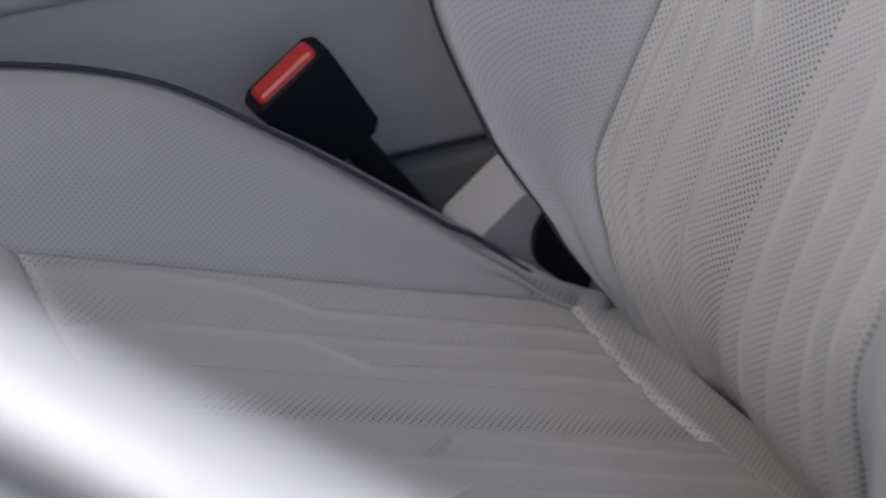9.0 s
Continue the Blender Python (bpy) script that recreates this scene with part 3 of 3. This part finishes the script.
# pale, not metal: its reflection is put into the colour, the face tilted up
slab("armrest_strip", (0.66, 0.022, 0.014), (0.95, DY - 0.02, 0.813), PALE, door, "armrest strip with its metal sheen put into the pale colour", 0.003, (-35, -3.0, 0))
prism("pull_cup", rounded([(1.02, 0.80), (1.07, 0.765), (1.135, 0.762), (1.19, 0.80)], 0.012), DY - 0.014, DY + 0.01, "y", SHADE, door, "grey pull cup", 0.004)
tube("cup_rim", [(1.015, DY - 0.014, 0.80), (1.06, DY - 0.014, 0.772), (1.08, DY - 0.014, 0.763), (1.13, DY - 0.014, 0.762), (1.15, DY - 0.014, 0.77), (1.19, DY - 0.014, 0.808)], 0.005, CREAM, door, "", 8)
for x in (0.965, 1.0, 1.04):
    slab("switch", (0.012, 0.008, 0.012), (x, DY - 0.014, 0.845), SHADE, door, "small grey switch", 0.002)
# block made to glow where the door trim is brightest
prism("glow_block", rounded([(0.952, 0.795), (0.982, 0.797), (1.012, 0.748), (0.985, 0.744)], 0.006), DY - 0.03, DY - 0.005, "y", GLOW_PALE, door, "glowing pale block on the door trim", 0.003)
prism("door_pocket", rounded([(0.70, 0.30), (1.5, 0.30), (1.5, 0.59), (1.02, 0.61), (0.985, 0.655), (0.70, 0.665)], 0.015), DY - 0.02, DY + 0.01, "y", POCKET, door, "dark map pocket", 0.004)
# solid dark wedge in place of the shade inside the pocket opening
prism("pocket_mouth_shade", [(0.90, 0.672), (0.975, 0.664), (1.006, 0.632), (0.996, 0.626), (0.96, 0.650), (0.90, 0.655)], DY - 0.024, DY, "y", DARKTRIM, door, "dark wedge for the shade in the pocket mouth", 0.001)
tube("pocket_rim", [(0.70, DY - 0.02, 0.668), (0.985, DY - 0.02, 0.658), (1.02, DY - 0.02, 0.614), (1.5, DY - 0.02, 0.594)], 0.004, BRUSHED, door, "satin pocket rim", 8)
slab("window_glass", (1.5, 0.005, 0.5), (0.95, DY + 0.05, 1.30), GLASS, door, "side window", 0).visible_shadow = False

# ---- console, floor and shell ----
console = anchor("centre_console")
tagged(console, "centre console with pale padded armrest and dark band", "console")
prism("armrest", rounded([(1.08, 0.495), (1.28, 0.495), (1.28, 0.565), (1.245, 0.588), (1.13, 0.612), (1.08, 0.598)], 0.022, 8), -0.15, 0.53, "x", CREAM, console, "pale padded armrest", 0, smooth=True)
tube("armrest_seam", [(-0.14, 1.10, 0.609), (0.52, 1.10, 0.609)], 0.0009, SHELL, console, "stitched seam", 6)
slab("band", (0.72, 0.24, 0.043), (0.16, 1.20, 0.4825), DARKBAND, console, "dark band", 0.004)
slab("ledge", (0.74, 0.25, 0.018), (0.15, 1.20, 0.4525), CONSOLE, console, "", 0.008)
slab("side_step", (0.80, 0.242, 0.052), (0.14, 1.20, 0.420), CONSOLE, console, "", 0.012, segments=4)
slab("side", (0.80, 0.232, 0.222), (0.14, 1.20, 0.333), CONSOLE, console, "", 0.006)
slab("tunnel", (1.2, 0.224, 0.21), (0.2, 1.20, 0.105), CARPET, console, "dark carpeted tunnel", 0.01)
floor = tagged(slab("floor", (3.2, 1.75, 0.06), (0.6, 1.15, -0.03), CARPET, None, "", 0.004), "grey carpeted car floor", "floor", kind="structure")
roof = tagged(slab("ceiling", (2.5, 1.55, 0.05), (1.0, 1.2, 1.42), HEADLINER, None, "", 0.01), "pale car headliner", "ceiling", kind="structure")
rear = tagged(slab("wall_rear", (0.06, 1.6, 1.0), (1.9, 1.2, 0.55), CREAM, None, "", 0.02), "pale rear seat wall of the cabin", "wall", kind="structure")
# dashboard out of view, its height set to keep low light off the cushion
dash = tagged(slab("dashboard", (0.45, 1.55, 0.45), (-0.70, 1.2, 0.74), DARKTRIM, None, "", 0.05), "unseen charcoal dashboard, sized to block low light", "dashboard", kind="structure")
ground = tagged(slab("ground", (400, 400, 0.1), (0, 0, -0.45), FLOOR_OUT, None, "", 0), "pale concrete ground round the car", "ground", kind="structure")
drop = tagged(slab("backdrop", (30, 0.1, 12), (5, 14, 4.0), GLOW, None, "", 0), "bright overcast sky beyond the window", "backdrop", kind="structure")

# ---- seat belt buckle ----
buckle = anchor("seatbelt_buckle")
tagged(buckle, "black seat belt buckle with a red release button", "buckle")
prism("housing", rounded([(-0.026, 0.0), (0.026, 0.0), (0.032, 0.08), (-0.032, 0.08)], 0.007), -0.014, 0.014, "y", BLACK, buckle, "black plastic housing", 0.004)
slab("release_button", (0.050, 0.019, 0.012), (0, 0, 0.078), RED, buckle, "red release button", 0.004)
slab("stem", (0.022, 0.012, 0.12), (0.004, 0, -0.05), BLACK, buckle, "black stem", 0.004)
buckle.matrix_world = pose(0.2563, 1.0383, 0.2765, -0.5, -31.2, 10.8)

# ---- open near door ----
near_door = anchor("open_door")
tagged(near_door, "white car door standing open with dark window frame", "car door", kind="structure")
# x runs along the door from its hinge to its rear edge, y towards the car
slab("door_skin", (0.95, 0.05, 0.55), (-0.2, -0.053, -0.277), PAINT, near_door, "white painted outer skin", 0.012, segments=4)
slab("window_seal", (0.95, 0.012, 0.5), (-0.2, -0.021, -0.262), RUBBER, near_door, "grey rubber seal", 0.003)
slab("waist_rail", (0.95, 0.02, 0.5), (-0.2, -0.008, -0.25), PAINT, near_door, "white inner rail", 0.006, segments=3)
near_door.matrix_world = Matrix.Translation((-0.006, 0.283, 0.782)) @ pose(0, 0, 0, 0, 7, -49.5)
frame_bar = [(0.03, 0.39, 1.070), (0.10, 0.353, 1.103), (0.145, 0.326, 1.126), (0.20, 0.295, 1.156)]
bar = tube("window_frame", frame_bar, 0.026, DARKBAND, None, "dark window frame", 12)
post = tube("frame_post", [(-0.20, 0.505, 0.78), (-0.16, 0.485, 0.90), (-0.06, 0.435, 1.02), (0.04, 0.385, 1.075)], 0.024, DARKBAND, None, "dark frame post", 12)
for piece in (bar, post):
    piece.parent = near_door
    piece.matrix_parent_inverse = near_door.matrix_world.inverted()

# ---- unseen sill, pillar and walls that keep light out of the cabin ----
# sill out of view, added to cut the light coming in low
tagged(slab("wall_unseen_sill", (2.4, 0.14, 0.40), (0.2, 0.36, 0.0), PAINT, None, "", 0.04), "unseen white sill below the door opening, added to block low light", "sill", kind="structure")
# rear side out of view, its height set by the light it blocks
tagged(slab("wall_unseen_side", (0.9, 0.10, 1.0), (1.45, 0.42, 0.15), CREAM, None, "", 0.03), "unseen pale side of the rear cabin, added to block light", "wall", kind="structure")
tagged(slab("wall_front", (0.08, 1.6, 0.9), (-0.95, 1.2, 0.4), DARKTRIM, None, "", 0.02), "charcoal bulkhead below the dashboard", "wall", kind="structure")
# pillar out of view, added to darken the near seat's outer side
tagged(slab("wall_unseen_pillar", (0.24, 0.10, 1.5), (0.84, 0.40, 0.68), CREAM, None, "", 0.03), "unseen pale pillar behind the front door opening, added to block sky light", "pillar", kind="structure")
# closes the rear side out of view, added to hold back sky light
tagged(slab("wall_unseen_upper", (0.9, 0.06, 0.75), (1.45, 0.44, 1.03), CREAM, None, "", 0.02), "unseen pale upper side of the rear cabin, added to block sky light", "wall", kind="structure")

======

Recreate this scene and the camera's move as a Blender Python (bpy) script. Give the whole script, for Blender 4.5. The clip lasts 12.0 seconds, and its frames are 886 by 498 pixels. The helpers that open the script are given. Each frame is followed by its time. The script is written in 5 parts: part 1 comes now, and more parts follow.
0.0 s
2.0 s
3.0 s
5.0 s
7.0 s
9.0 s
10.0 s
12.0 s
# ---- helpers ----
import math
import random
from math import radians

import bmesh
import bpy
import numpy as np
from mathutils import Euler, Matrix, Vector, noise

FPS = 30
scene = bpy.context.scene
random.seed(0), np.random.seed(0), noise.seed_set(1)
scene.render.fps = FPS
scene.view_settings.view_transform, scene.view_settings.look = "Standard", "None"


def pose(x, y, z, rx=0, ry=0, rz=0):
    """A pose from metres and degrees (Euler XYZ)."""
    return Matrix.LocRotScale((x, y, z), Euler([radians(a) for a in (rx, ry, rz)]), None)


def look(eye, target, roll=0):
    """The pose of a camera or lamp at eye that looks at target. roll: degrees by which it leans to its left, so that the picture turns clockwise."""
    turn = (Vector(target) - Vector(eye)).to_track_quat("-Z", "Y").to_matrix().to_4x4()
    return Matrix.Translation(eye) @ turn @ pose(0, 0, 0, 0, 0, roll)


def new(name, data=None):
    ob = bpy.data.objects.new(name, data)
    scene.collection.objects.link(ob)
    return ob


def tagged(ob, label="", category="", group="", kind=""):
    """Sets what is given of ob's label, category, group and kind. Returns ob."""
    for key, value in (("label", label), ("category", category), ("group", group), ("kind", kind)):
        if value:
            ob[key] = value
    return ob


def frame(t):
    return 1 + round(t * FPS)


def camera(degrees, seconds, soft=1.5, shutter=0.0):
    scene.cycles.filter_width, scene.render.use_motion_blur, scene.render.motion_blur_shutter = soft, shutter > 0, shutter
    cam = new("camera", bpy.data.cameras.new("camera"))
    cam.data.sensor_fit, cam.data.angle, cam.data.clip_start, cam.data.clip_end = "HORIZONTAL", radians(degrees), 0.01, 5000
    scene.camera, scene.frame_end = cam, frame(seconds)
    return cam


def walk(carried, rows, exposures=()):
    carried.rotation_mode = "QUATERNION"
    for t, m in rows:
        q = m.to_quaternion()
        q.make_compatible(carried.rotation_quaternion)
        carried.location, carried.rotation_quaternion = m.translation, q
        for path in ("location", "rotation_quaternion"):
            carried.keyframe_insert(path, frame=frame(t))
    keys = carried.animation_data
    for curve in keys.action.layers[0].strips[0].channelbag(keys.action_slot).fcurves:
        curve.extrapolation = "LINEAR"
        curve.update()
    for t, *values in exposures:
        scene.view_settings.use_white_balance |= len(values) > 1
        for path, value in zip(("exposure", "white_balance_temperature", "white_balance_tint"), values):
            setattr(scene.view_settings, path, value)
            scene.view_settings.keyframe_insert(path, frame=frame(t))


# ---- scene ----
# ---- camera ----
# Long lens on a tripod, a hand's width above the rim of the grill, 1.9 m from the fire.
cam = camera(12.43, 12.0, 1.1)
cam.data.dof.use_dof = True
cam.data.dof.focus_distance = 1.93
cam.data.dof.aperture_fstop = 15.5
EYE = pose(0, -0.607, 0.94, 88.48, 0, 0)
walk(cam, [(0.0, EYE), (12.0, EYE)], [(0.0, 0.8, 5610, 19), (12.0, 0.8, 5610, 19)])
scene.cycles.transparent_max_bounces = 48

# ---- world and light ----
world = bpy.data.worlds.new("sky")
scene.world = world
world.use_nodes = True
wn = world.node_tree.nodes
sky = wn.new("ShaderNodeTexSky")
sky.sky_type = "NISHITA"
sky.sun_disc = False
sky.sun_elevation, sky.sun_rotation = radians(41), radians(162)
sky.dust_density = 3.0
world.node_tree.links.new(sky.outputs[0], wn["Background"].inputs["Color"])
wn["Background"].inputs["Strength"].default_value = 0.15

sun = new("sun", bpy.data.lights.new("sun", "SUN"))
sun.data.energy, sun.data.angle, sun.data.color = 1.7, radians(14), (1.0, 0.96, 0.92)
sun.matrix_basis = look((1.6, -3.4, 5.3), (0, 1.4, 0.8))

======

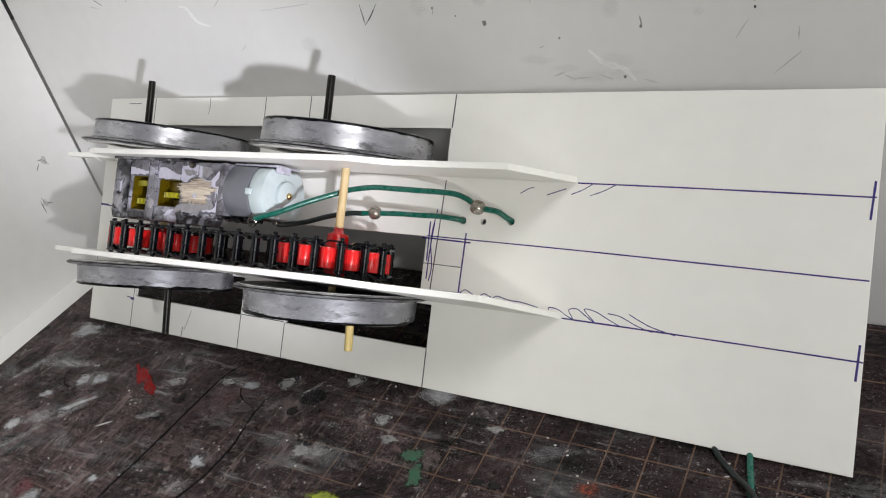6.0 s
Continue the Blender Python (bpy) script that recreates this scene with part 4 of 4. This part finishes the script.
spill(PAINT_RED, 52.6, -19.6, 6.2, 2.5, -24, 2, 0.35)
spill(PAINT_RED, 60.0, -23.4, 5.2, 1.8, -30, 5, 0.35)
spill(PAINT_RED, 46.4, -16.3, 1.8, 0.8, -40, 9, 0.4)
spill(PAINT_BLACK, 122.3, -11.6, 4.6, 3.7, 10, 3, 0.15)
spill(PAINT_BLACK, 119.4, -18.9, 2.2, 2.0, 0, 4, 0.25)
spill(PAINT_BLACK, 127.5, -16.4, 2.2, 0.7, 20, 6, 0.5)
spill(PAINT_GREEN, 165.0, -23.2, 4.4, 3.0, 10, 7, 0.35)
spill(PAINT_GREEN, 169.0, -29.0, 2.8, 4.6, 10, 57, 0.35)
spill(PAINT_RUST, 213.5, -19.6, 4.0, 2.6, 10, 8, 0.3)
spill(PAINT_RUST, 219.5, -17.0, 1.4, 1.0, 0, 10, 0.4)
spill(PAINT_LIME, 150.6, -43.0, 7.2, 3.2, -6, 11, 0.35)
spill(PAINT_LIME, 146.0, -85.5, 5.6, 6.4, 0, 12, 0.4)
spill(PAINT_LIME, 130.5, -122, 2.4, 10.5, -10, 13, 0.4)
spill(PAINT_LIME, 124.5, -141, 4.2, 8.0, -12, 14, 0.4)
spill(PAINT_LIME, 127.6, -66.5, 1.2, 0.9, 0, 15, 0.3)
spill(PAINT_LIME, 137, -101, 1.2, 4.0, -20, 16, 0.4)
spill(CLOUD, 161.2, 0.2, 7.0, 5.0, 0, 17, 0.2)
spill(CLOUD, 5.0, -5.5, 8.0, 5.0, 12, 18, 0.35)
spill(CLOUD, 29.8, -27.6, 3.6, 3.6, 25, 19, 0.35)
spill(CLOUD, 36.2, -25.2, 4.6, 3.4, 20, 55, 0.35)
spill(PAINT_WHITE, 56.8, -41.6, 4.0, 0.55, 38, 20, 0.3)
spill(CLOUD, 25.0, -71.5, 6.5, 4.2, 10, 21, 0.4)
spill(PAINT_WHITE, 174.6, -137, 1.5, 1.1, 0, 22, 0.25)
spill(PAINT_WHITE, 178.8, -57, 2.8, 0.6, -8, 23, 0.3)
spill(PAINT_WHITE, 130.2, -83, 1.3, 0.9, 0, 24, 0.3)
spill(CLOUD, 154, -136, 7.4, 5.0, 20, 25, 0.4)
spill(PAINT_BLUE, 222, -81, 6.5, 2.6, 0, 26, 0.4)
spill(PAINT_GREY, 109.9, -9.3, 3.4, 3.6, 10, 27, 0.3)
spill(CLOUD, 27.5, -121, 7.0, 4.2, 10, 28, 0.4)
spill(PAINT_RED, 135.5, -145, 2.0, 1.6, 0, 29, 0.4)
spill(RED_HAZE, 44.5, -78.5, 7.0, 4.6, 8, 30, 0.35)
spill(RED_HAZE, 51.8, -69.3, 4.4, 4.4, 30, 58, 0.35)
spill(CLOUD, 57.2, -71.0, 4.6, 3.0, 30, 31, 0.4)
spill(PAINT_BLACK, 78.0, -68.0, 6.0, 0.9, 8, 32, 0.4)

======

--- Short task ---
Go through the material above and output exactly the lines from the one containing "3. This part finishes the script." through the one containing "0).visible_shadow = False".

--- Finished answer ---
Continue the Blender Python (bpy) script that recreates this scene with part 3 of 3. This part finishes the script.
# pale, not metal: its reflection is put into the colour, the face tilted up
slab("armrest_strip", (0.66, 0.022, 0.014), (0.95, DY - 0.02, 0.813), PALE, door, "armrest strip with its metal sheen put into the pale colour", 0.003, (-35, -3.0, 0))
prism("pull_cup", rounded([(1.02, 0.80), (1.07, 0.765), (1.135, 0.762), (1.19, 0.80)], 0.012), DY - 0.014, DY + 0.01, "y", SHADE, door, "grey pull cup", 0.004)
tube("cup_rim", [(1.015, DY - 0.014, 0.80), (1.06, DY - 0.014, 0.772), (1.08, DY - 0.014, 0.763), (1.13, DY - 0.014, 0.762), (1.15, DY - 0.014, 0.77), (1.19, DY - 0.014, 0.808)], 0.005, CREAM, door, "", 8)
for x in (0.965, 1.0, 1.04):
    slab("switch", (0.012, 0.008, 0.012), (x, DY - 0.014, 0.845), SHADE, door, "small grey switch", 0.002)
# block made to glow where the door trim is brightest
prism("glow_block", rounded([(0.952, 0.795), (0.982, 0.797), (1.012, 0.748), (0.985, 0.744)], 0.006), DY - 0.03, DY - 0.005, "y", GLOW_PALE, door, "glowing pale block on the door trim", 0.003)
prism("door_pocket", rounded([(0.70, 0.30), (1.5, 0.30), (1.5, 0.59), (1.02, 0.61), (0.985, 0.655), (0.70, 0.665)], 0.015), DY - 0.02, DY + 0.01, "y", POCKET, door, "dark map pocket", 0.004)
# solid dark wedge in place of the shade inside the pocket opening
prism("pocket_mouth_shade", [(0.90, 0.672), (0.975, 0.664), (1.006, 0.632), (0.996, 0.626), (0.96, 0.650), (0.90, 0.655)], DY - 0.024, DY, "y", DARKTRIM, door, "dark wedge for the shade in the pocket mouth", 0.001)
tube("pocket_rim", [(0.70, DY - 0.02, 0.668), (0.985, DY - 0.02, 0.658), (1.02, DY - 0.02, 0.614), (1.5, DY - 0.02, 0.594)], 0.004, BRUSHED, door, "satin pocket rim", 8)
slab("window_glass", (1.5, 0.005, 0.5), (0.95, DY + 0.05, 1.30), GLASS, door, "side window", 0).visible_shadow = False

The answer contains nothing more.